[Data entries]
━━━━━━━━━━━━━━━━
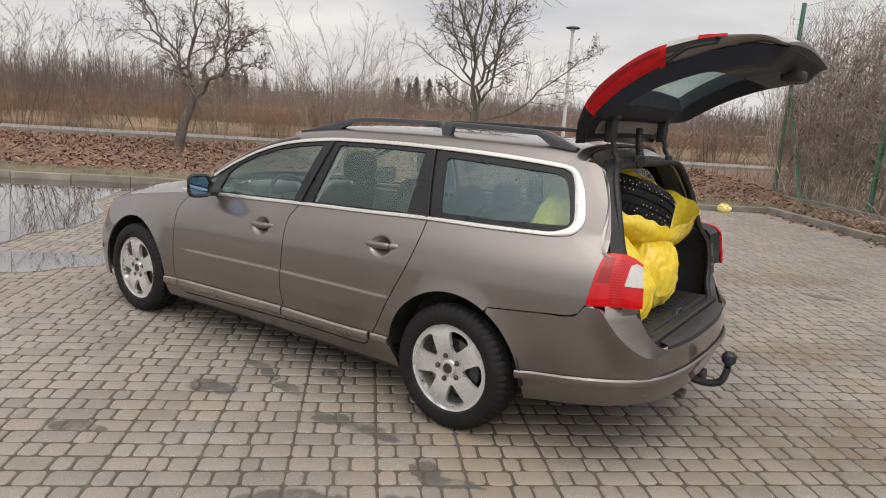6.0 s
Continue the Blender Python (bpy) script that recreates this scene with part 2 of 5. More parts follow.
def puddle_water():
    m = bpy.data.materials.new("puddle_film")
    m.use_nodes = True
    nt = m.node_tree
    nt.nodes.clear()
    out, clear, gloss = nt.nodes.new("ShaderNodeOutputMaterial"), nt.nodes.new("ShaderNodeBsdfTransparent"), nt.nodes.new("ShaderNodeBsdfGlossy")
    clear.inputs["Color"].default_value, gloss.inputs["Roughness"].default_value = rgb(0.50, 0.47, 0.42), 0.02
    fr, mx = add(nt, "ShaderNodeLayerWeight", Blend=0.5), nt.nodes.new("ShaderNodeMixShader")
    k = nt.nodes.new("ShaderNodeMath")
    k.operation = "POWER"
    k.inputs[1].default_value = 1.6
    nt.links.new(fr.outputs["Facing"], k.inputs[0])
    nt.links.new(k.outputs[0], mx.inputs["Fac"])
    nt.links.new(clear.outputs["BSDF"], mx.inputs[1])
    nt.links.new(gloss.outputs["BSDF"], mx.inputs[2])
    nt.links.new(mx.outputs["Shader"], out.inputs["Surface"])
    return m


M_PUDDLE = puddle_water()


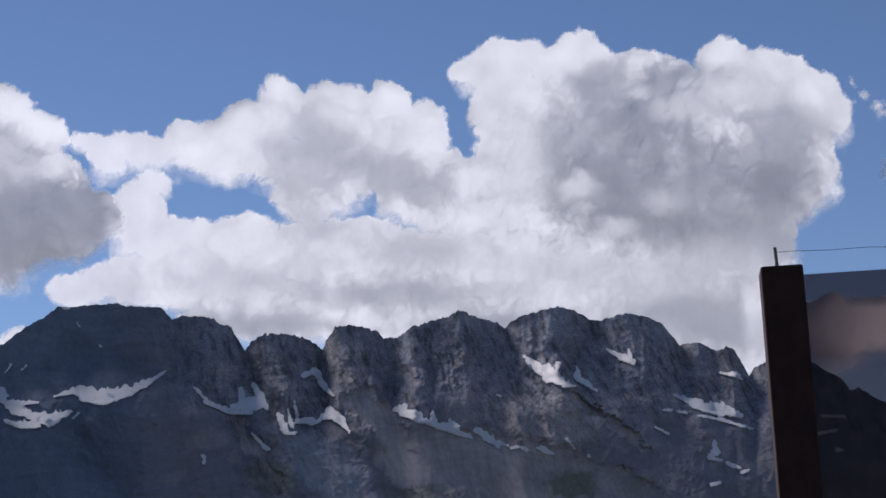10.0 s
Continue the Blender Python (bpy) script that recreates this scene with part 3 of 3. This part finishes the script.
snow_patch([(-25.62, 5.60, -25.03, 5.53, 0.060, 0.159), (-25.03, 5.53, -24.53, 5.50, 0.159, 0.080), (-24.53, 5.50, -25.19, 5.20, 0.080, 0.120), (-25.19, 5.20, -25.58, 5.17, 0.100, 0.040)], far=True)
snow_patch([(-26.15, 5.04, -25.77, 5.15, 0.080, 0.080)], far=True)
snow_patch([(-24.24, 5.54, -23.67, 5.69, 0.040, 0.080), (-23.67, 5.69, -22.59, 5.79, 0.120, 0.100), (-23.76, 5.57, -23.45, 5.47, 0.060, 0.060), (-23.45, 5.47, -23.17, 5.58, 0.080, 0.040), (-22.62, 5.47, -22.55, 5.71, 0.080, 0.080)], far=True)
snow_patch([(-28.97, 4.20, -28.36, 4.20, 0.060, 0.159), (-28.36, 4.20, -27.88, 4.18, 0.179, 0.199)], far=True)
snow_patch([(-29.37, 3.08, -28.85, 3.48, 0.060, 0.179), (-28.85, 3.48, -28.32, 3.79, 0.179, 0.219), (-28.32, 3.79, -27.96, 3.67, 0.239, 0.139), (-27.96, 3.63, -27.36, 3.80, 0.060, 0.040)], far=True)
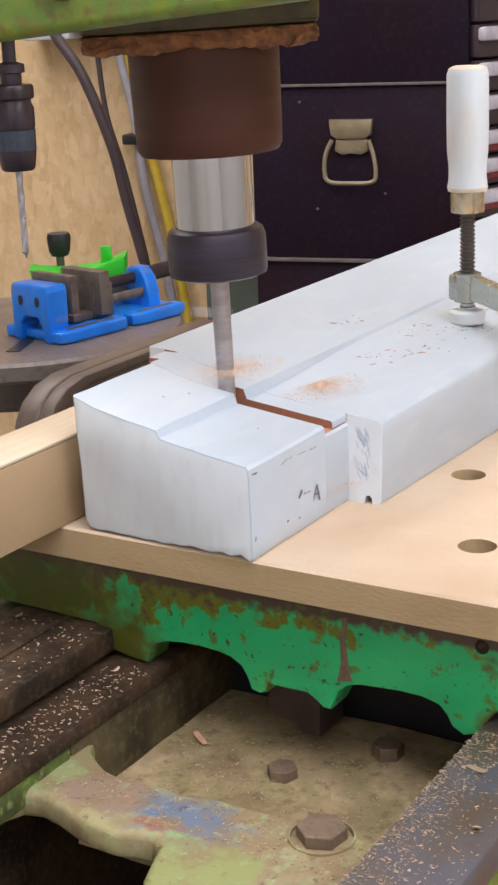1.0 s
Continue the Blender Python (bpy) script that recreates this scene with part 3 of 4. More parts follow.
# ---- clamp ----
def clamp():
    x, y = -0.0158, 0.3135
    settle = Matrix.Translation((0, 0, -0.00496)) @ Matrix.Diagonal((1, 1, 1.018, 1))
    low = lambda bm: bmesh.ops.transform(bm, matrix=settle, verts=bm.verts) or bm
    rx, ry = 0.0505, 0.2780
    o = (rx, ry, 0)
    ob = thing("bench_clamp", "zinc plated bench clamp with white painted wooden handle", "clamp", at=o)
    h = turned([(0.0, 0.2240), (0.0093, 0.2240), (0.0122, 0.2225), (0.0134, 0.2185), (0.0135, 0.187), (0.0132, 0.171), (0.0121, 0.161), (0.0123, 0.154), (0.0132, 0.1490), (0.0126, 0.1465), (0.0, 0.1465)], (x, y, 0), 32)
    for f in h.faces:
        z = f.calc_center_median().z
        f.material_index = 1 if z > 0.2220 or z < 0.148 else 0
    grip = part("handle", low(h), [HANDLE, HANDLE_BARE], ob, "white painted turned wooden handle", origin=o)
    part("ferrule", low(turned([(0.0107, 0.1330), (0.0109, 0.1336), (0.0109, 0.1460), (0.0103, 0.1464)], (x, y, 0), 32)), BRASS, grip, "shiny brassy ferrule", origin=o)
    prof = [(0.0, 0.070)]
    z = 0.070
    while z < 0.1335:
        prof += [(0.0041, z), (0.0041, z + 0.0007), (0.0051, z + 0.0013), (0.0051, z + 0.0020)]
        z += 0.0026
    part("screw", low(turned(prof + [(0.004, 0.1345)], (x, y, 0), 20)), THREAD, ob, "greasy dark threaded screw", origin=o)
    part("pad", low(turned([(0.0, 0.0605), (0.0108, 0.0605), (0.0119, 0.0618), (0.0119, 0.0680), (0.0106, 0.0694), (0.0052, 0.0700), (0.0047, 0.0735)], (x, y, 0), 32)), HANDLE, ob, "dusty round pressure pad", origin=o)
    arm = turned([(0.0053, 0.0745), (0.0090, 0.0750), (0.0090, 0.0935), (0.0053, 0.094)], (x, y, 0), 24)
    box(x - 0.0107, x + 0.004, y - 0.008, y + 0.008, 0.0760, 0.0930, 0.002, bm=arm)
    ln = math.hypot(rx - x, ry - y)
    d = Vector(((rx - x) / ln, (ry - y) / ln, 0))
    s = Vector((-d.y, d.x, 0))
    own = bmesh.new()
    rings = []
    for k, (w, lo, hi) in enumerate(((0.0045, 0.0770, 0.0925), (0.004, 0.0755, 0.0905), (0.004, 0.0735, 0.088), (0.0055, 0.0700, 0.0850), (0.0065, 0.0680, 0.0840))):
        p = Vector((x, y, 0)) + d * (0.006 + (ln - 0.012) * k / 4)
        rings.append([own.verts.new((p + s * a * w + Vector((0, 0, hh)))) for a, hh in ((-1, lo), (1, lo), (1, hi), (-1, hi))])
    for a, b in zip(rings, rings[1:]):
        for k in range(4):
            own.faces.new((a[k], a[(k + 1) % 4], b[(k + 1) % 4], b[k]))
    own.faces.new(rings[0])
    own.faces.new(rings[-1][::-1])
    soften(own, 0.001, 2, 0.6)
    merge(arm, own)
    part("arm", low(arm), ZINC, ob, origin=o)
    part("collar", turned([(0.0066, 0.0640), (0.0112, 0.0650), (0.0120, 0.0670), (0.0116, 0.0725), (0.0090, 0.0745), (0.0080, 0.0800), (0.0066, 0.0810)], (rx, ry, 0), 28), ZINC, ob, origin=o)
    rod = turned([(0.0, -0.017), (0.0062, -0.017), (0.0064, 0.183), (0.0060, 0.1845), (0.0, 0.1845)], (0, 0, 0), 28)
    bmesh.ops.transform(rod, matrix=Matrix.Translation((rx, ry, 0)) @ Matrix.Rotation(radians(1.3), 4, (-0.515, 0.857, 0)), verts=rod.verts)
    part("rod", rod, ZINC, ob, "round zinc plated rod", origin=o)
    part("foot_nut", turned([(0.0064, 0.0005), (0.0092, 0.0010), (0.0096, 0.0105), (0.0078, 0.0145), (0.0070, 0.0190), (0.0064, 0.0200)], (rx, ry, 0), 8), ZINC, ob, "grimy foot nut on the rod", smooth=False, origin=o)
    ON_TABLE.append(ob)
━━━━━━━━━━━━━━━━
#### Written task
Leave out the pictures and print each record exactly as it stands.

#### Answer to this task
6.0 s
Continue the Blender Python (bpy) script that recreates this scene with part 2 of 5. More parts follow.
def puddle_water():
    m = bpy.data.materials.new("puddle_film")
    m.use_nodes = True
    nt = m.node_tree
    nt.nodes.clear()
    out, clear, gloss = nt.nodes.new("ShaderNodeOutputMaterial"), nt.nodes.new("ShaderNodeBsdfTransparent"), nt.nodes.new("ShaderNodeBsdfGlossy")
    clear.inputs["Color"].default_value, gloss.inputs["Roughness"].default_value = rgb(0.50, 0.47, 0.42), 0.02
    fr, mx = add(nt, "ShaderNodeLayerWeight", Blend=0.5), nt.nodes.new("ShaderNodeMixShader")
    k = nt.nodes.new("ShaderNodeMath")
    k.operation = "POWER"
    k.inputs[1].default_value = 1.6
    nt.links.new(fr.outputs["Facing"], k.inputs[0])
    nt.links.new(k.outputs[0], mx.inputs["Fac"])
    nt.links.new(clear.outputs["BSDF"], mx.inputs[1])
    nt.links.new(gloss.outputs["BSDF"], mx.inputs[2])
    nt.links.new(mx.outputs["Shader"], out.inputs["Surface"])
    return m


M_PUDDLE = puddle_water()


10.0 s
Continue the Blender Python (bpy) script that recreates this scene with part 3 of 3. This part finishes the script.
snow_patch([(-25.62, 5.60, -25.03, 5.53, 0.060, 0.159), (-25.03, 5.53, -24.53, 5.50, 0.159, 0.080), (-24.53, 5.50, -25.19, 5.20, 0.080, 0.120), (-25.19, 5.20, -25.58, 5.17, 0.100, 0.040)], far=True)
snow_patch([(-26.15, 5.04, -25.77, 5.15, 0.080, 0.080)], far=True)
snow_patch([(-24.24, 5.54, -23.67, 5.69, 0.040, 0.080), (-23.67, 5.69, -22.59, 5.79, 0.120, 0.100), (-23.76, 5.57, -23.45, 5.47, 0.060, 0.060), (-23.45, 5.47, -23.17, 5.58, 0.080, 0.040), (-22.62, 5.47, -22.55, 5.71, 0.080, 0.080)], far=True)
snow_patch([(-28.97, 4.20, -28.36, 4.20, 0.060, 0.159), (-28.36, 4.20, -27.88, 4.18, 0.179, 0.199)], far=True)
snow_patch([(-29.37, 3.08, -28.85, 3.48, 0.060, 0.179), (-28.85, 3.48, -28.32, 3.79, 0.179, 0.219), (-28.32, 3.79, -27.96, 3.67, 0.239, 0.139), (-27.96, 3.63, -27.36, 3.80, 0.060, 0.040)], far=True)
1.0 s
Continue the Blender Python (bpy) script that recreates this scene with part 3 of 4. More parts follow.
# ---- clamp ----
def clamp():
    x, y = -0.0158, 0.3135
    settle = Matrix.Translation((0, 0, -0.00496)) @ Matrix.Diagonal((1, 1, 1.018, 1))
    low = lambda bm: bmesh.ops.transform(bm, matrix=settle, verts=bm.verts) or bm
    rx, ry = 0.0505, 0.2780
    o = (rx, ry, 0)
    ob = thing("bench_clamp", "zinc plated bench clamp with white painted wooden handle", "clamp", at=o)
    h = turned([(0.0, 0.2240), (0.0093, 0.2240), (0.0122, 0.2225), (0.0134, 0.2185), (0.0135, 0.187), (0.0132, 0.171), (0.0121, 0.161), (0.0123, 0.154), (0.0132, 0.1490), (0.0126, 0.1465), (0.0, 0.1465)], (x, y, 0), 32)
    for f in h.faces:
        z = f.calc_center_median().z
        f.material_index = 1 if z > 0.2220 or z < 0.148 else 0
    grip = part("handle", low(h), [HANDLE, HANDLE_BARE], ob, "white painted turned wooden handle", origin=o)
    part("ferrule", low(turned([(0.0107, 0.1330), (0.0109, 0.1336), (0.0109, 0.1460), (0.0103, 0.1464)], (x, y, 0), 32)), BRASS, grip, "shiny brassy ferrule", origin=o)
    prof = [(0.0, 0.070)]
    z = 0.070
    while z < 0.1335:
        prof += [(0.0041, z), (0.0041, z + 0.0007), (0.0051, z + 0.0013), (0.0051, z + 0.0020)]
        z += 0.0026
    part("screw", low(turned(prof + [(0.004, 0.1345)], (x, y, 0), 20)), THREAD, ob, "greasy dark threaded screw", origin=o)
    part("pad", low(turned([(0.0, 0.0605), (0.0108, 0.0605), (0.0119, 0.0618), (0.0119, 0.0680), (0.0106, 0.0694), (0.0052, 0.0700), (0.0047, 0.0735)], (x, y, 0), 32)), HANDLE, ob, "dusty round pressure pad", origin=o)
    arm = turned([(0.0053, 0.0745), (0.0090, 0.0750), (0.0090, 0.0935), (0.0053, 0.094)], (x, y, 0), 24)
    box(x - 0.0107, x + 0.004, y - 0.008, y + 0.008, 0.0760, 0.0930, 0.002, bm=arm)
    ln = math.hypot(rx - x, ry - y)
    d = Vector(((rx - x) / ln, (ry - y) / ln, 0))
    s = Vector((-d.y, d.x, 0))
    own = bmesh.new()
    rings = []
    for k, (w, lo, hi) in enumerate(((0.0045, 0.0770, 0.0925), (0.004, 0.0755, 0.0905), (0.004, 0.0735, 0.088), (0.0055, 0.0700, 0.0850), (0.0065, 0.0680, 0.0840))):
        p = Vector((x, y, 0)) + d * (0.006 + (ln - 0.012) * k / 4)
        rings.append([own.verts.new((p + s * a * w + Vector((0, 0, hh)))) for a, hh in ((-1, lo), (1, lo), (1, hi), (-1, hi))])
    for a, b in zip(rings, rings[1:]):
        for k in range(4):
            own.faces.new((a[k], a[(k + 1) % 4], b[(k + 1) % 4], b[k]))
    own.faces.new(rings[0])
    own.faces.new(rings[-1][::-1])
    soften(own, 0.001, 2, 0.6)
    merge(arm, own)
    part("arm", low(arm), ZINC, ob, origin=o)
    part("collar", turned([(0.0066, 0.0640), (0.0112, 0.0650), (0.0120, 0.0670), (0.0116, 0.0725), (0.0090, 0.0745), (0.0080, 0.0800), (0.0066, 0.0810)], (rx, ry, 0), 28), ZINC, ob, origin=o)
    rod = turned([(0.0, -0.017), (0.0062, -0.017), (0.0064, 0.183), (0.0060, 0.1845), (0.0, 0.1845)], (0, 0, 0), 28)
    bmesh.ops.transform(rod, matrix=Matrix.Translation((rx, ry, 0)) @ Matrix.Rotation(radians(1.3), 4, (-0.515, 0.857, 0)), verts=rod.verts)
    part("rod", rod, ZINC, ob, "round zinc plated rod", origin=o)
    part("foot_nut", turned([(0.0064, 0.0005), (0.0092, 0.0010), (0.0096, 0.0105), (0.0078, 0.0145), (0.0070, 0.0190), (0.0064, 0.0200)], (rx, ry, 0), 8), ZINC, ob, "grimy foot nut on the rod", smooth=False, origin=o)
    ON_TABLE.append(ob)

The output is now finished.